I want to change the narrative of the Ijaw nation —Idoniboyeobu

Wabiye Idoniboyeobu, one of the aspirants to the presidency of the Ijaw Youth Council (IYC), canvasses for a change in focus, relying on the intellectual strength and vast network of its people. He spoke with TAIWO AMODU.


WHY are you in the race for the leadership of the IYC?

The real question should be, why shouldn’t I be in the race? For clarity, I will start by reminding you that the Ijaw Youth Council, as the name implies is a pressure group of Ijaw youths from around the world. The group was set up to coordinate the struggle of the Ijaw people for self-determination and justice. This has been the driving force of the group for years. Though we have achieved a lot since the group’s inception in 1998, a lot more could have been achieved if we put a little more focus on our intellectual strength. If properly nurtured and managed, the IYC could rise to be a global voice. The Ijaw nation has been blessed beyond comprehension; not just with oil, but with fertile lands, rich aquatic life and, most important of all, a strong and resourceful people. Most of our resources have been bastardised due to the country’s over dependence on our oil. This has broken us in pieces, economically, politically and even socially. It is time to remind the world that the Ijaw nation has much more than oil. This is what motivated me to join the race. I believe we Ijaw Youths have not started harnessing our potentials. We have so much intellectual resources at our disposal, but we choose to be used as political pawns.


There are so many of you in the race. What is your unique selling point?

There were 78 presidential candidates in the 2019 general election. I won’t call, 12 out of the millions of Ijaw Youths out there as “so many.” I have studied all the candidates, some of which are my friends and I can tell you that we all have plans and the passion to pilot the affairs of the IYC. But the reality is that only capacity can bring a good plan to life. The IYC has gradually lost relevance and this I believe was a political strategy to weaken us. I did a survey on how people perceive the IYC and more than 70 per cent of the responses were negative. The world doesn’t see the successful Ijaw son that is in the top ranks of the Nigerian banking industry. The world is blinded to those of us breaking records in the entertainment industry. What they see is our brothers and sisters mounting a roadblock at the Mbiama Junction or picketing defaulting companies. That doesn’t define us, but that’s what the world sees. The problem is communication. How we make our points, how we sell our ideas and how we lay our complaints are very important in maintaining a good image.

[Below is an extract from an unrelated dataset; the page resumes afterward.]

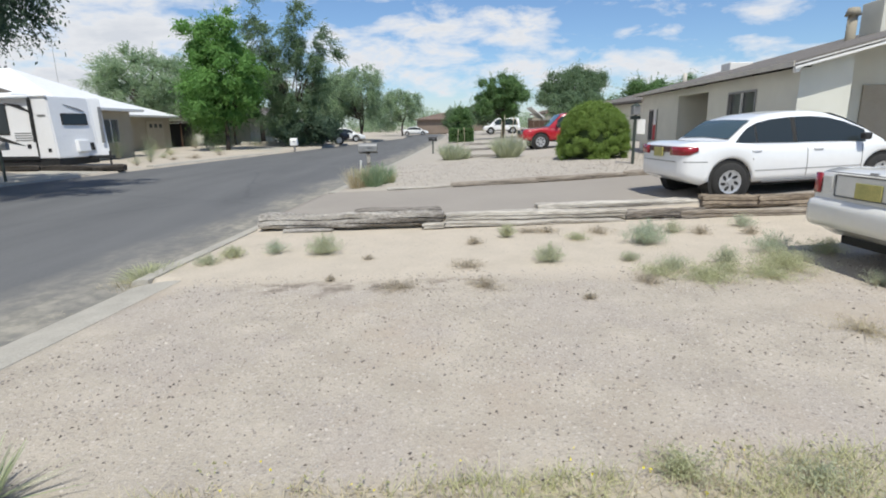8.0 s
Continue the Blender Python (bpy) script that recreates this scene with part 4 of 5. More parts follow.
def house_right():
    h = thing("house", pose(9.6, 23.4, 0, 0, 0, -6) @ pose(-9.6, -23.4, 0), "low beige stucco house with shingled gable roof and porch recess", "house")
    X, z0, zt = 9.6, 0.2, 2.8
    ys, yn, xe = 11.0, 23.4, 21.0
    a0, a1 = 15.94, 18.62
    part("wall", wall_x(X, X + 0.2, ys, a0, z0, zt, [(12.85, 14.47, 1.15, 2.47)]), M["stucco"], h, "beige stucco wall")
    part("wall", wall_x(X, X + 0.2, a1, yn, z0, zt, [(21.45, 22.1, 0.95, 2.2)]), M["stucco"], h, "beige stucco wall")
    part("wall", box(X + 0.2, X + 1.8, a0 - 0.2, a0, z0, zt), M["stucco"], h)
    part("wall", box(X + 0.2, X + 1.8, a1, a1 + 0.2, z0, zt), M["stucco"], h)
    # the recess's shade is put into this wall as darker tan stucco
    part("wall", box(X + 1.8, X + 2.0, a0 - 0.2, a1 + 0.2, z0, zt), M["stucco_tan"], h, "porch back wall, shade put in as darker stucco")
    part("porch_beam", box(X, X + 0.2, a0, a1, 2.58, zt), M["stucco"], h)
    ridge = (X + xe) / 2
    zr = zt + (ridge - X) * 0.265
    gab = prism([(X + 0.2, z0), (X + 1.05, z0), (X + 1.05, zt + 0.305), (X + 0.2, zt + 0.08)], "y", ys, ys + 0.2)
    part("wall", gab, M["stucco"], h, "sunlit stucco end wall")
    part("wall", box(X + 0.85, X + 1.05, ys + 0.2, ys + 1.5, z0, zt + 0.25), M["stucco"], h)
    part("wall", prism([(X + 1.15, z0), (xe, z0), (xe, zt), (ridge, zr + 0.02), (X + 1.15, zt + 0.33)], "y", ys + 1.5, ys + 1.7), M["stucco"], h)
    part("door", box(X + 2.2, X + 4.6, ys + 1.46, ys + 1.5, z0 + 0.1, 2.5, 0.01), M["garage_tan"], h, "closed garage door")
    part("wall", box(xe - 0.2, xe, ys, yn, z0, zt), M["stucco"], h)
    part("wall", box(X + 0.2, xe - 0.2, yn - 0.2, yn, z0, zt), M["stucco"], h)
    hip = yn - 5.2
    e, o, south = 0.3, 0.32, 0.34
    drop = e * 0.265
    lo, hi = zt - drop + 0.17, zr + 0.17
    part("roof", roof_slab([(X - e, ys - south, lo), (ridge, ys - south, hi), (ridge, hip, hi), (X - e, yn + o, lo)], 0.1), M["shingle"], h, "weathered grey shingle roof slope")
    part("roof", roof_slab([(xe + e, ys - south, lo), (ridge, ys - south, hi), (ridge, hip, hi), (xe + e, yn + o, lo)], 0.1), M["shingle"], h)
    part("roof", roof_slab([(X - e, yn + o, lo), (ridge, hip, hi), (xe + e, yn + o, lo)], 0.1), M["shingle"], h)
    part("fascia_board", box(X - e - 0.03, X - e, ys - south, yn + o, lo - 0.1, lo + 0.01), M["fascia"], h, "pale painted fascia board")
    for name, top, deep, m, lab in (("rake_board", -0.1, 0.05, M["white_paint"], "white painted rake board"), ("rake_trim", -0.035, 0.025, M["white_paint"], "thin white rake trim"), ("shingle_edge", 0.01, 0.045, M["shingle"], "weathered shingle edge")):
        part(name, roof_slab([(X - e, ys - south - 0.03, lo + top), (ridge, ys - south - 0.03, hi + top), (ridge, ys - south, hi + top), (X - e, ys - south, lo + top)], deep), m, h, lab)
    part("porch_lamp", box(X - e + 0.02, X - e + 0.14, ys - south + 0.02, ys - south + 0.14, lo - 0.22, lo - 0.1, 0.03), M["white_paint"], h, "small white corner floodlight")
    window_in(h, "x", X, 12.85, 14.47, 1.15, 2.47, -1, 1)
    window_in(h, "x", X, 21.45, 22.1, 0.95, 2.2, -1, 0)
    fl = part("banner", box(X - 0.06, X - 0.04, 20.95, 21.3, 1.0, 2.2), M["white_paint"], h, "narrow red and white hanging banner")
    part("banner_stripe", box(X - 0.066, X - 0.06, 20.95, 21.3, 1.0, 1.6), M["sign_red"], fl)
    part("chimney", box(13.45, 14.7, 14.8, 15.7, 3.1, 4.85, 0.02), M["stucco"], h, "beige stucco chimney block")
    part("chimney_pot", cyl((13.0, 15.3, 3.2), (13.0, 15.3, 4.55), 0.13, 0.12), M["stucco_tan"], h, "tan clay flue pipe", True)
    part("chimney_cap", cyl((13.0, 15.3, 4.5), (13.0, 15.3, 4.7), 0.2, 0.14), M["stucco_tan"], h, "", True)
    part("roof_vent", cyl((10.6, 21.2, 2.95), (10.6, 21.2, 3.55), 0.1, 0.06), M["fascia"], h, "pale roof vent", True)
    part("cooler", box(11.6, 12.4, 19.6, 20.4, 3.2, 3.77, 0.03), M["white_paint"], h, "white roof cooler box")
    return h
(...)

The IYC needs a new face, someone who can change the current perception. That is the only way we can get our voice back. By the grace of God, I have built capacity in the field of communications. I can bring out the good side. I can tell the world the Ijaw story and bring the much-needed attention to the resources that matter. By understanding leadership communications through the Harvard University and Persuasive Communications from MIT, I have not only understood how to communicate at various levels and through vigorous circumstances, I have also understood how to speak the global language. That is what the IYC needs right now. This is 2020; if we must stand up to current issues, we must be able to match current realities and take our place in the world.

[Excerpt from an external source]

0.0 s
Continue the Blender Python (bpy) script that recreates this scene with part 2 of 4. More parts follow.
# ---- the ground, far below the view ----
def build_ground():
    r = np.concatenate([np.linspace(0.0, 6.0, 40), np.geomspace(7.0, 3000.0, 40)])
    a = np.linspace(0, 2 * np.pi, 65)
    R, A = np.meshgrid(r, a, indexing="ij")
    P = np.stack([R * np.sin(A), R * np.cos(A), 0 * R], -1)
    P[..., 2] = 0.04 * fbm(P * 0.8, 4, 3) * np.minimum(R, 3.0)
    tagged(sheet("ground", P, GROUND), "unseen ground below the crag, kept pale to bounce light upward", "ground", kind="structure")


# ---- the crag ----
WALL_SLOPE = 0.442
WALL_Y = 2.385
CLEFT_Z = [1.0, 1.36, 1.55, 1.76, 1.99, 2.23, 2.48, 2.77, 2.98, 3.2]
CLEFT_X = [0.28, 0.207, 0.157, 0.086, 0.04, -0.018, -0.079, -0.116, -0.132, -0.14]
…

What will you do differently to add value to the IYC leadership?

In the days to come, I will gradually roll out my manifesto. It will clearly show my focus on human capital development, strategies of communication with governments and other establishments, harnessing our tourism potentials and the entertainment industry. In summary, my administration would focus on grooming and projecting other resources of the Ijaw Nation alongside standing firm with the declarations made at Kiama in December 1998.

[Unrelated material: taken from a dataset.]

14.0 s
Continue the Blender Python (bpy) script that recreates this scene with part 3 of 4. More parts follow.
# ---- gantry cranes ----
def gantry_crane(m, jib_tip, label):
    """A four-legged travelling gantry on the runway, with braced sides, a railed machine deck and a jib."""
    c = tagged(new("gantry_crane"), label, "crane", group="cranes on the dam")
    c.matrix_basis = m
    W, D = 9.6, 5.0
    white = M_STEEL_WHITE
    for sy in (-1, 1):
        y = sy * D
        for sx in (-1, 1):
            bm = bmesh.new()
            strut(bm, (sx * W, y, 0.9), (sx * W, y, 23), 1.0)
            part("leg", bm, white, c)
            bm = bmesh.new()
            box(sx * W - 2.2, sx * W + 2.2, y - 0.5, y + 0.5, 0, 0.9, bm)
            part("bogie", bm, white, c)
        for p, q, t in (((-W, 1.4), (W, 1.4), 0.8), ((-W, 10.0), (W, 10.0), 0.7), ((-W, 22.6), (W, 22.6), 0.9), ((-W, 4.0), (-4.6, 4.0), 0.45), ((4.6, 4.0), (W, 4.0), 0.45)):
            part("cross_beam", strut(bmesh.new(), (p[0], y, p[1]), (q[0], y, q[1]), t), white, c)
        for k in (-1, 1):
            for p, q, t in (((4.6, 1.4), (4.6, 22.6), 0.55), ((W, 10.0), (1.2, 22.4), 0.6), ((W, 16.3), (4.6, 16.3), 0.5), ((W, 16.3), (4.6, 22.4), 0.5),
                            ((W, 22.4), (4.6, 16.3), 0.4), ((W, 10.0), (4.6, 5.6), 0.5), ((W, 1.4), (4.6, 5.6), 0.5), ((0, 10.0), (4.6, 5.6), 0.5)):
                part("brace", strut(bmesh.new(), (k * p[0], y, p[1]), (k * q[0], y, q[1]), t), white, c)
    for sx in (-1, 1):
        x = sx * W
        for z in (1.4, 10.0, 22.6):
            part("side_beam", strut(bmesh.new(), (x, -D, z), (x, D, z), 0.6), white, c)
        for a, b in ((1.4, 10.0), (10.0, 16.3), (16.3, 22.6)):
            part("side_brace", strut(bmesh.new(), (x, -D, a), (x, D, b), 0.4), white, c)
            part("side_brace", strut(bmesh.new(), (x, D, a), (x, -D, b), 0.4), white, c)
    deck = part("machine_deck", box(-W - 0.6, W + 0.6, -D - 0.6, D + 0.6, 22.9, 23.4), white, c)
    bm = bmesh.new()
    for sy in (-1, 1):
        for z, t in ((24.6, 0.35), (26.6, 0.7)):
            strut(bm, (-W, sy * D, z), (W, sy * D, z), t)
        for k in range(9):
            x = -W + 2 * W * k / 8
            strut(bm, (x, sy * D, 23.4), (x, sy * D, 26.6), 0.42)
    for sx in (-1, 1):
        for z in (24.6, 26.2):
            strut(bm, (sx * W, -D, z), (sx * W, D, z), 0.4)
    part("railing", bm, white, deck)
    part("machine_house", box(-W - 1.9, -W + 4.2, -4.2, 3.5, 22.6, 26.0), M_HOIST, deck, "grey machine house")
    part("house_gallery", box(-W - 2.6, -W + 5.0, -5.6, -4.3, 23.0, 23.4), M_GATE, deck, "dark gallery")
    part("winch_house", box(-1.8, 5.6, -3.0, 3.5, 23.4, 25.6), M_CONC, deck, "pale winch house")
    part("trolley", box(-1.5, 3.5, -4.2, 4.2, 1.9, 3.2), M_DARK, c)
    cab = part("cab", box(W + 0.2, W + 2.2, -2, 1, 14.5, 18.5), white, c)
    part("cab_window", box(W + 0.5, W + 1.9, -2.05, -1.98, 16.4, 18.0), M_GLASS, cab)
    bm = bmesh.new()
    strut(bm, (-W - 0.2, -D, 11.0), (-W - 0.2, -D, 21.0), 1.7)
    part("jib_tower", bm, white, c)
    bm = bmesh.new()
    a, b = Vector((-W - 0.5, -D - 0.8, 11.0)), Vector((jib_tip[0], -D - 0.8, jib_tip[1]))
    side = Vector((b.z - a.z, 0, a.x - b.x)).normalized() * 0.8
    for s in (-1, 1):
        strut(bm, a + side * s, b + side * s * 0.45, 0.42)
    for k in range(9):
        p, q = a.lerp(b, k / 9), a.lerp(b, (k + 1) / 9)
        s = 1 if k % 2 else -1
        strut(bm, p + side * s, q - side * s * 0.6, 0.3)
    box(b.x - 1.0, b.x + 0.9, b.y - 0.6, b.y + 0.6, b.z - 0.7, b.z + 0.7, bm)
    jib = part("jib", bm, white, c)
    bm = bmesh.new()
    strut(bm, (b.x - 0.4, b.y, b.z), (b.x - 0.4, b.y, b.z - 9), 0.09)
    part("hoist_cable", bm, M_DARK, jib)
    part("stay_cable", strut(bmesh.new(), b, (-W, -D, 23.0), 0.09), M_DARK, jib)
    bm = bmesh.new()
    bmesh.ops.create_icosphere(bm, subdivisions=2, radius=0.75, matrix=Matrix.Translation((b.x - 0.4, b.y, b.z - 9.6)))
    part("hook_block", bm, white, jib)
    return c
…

The IYC has been as a platform that isn’t about service but to court favour of government. How do you react to this?

It is true the IYC has occasionally been political maneuvered; but so have all other groups in the country, at some point in their existence. Politicians even take their gimmicks into religious bodies. That is a problem Nigeria is still trying to solve; a leadership that is focused on the welfare and uplift of its people will never derail. Though I am perceived to be an underdog, with no political feathers, my nest is full of feathers gotten from my cordial relationships, self-development and personal achievements, no matter how little. I don’t see winning the presidency of the IYC as a personal achievement; I see it as a task to help write history. The IYC shouldn’t be a platform to build for future political ambitions. If it is, then every decision of the president would be political and self-serving. This will take the president higher but leave the Ijaw nation stagnant.


 Ijaws are spread beyond the Niger Delta to even riverine areas in South-West states. How do you intend to forge common unity?

The easiest way to promote unity is to develop a common goal; a goal that will benefit everyone. Unity is two ways: something has to attract the unity and someone has to be attracted to the unity. The only way to do this is to focus more on what unites us. The Ijaw people are unique people and wherever we are found, from the creeks of Arogbo in Ondo State to the Olodiama Kingdom in Edo State, we are one and the same. Our rich cultural heritage is one of our major similarities. Focus on this centre attractive ideas around it and Ijaws from all corners will key in without sentiments.